* **What is needed**
Pick out each line of the records in which the word "recreates" appears.

* **Scene script records**
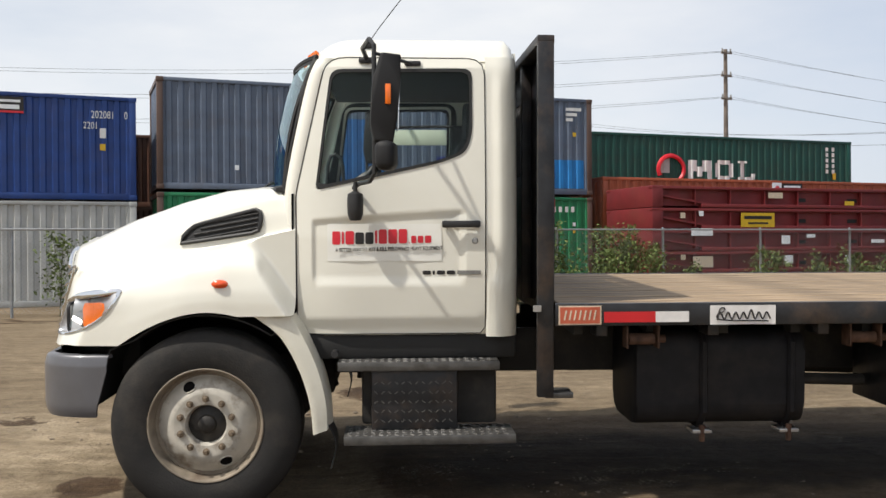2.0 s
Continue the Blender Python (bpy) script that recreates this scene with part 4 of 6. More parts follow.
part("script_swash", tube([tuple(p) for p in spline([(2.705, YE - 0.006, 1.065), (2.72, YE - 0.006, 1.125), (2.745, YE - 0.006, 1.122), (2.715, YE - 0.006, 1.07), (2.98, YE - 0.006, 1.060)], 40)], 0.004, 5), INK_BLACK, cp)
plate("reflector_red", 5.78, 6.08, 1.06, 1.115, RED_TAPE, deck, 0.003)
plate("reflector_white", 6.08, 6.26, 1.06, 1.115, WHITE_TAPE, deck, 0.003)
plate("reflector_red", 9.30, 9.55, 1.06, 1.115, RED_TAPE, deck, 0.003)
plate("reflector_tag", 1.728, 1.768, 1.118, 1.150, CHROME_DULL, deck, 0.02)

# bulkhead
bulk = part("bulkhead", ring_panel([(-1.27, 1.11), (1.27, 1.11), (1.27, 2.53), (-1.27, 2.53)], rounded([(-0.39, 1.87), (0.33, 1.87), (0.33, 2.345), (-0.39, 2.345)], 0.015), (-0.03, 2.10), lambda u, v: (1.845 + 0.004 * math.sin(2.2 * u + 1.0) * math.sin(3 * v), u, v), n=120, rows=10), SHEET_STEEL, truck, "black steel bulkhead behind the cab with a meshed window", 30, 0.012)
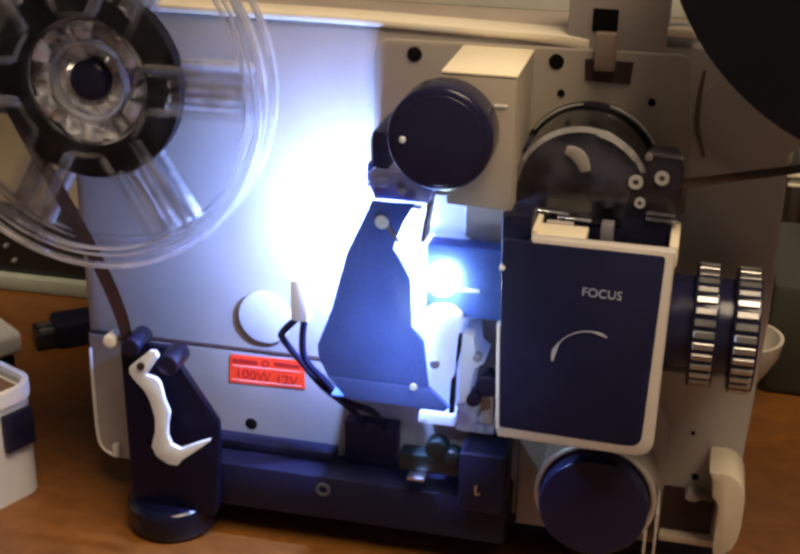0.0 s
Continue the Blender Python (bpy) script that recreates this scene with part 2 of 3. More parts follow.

* **Expected answer**
Continue the Blender Python (bpy) script that recreates this scene with part 4 of 6. More parts follow.
Continue the Blender Python (bpy) script that recreates this scene with part 2 of 3. More parts follow.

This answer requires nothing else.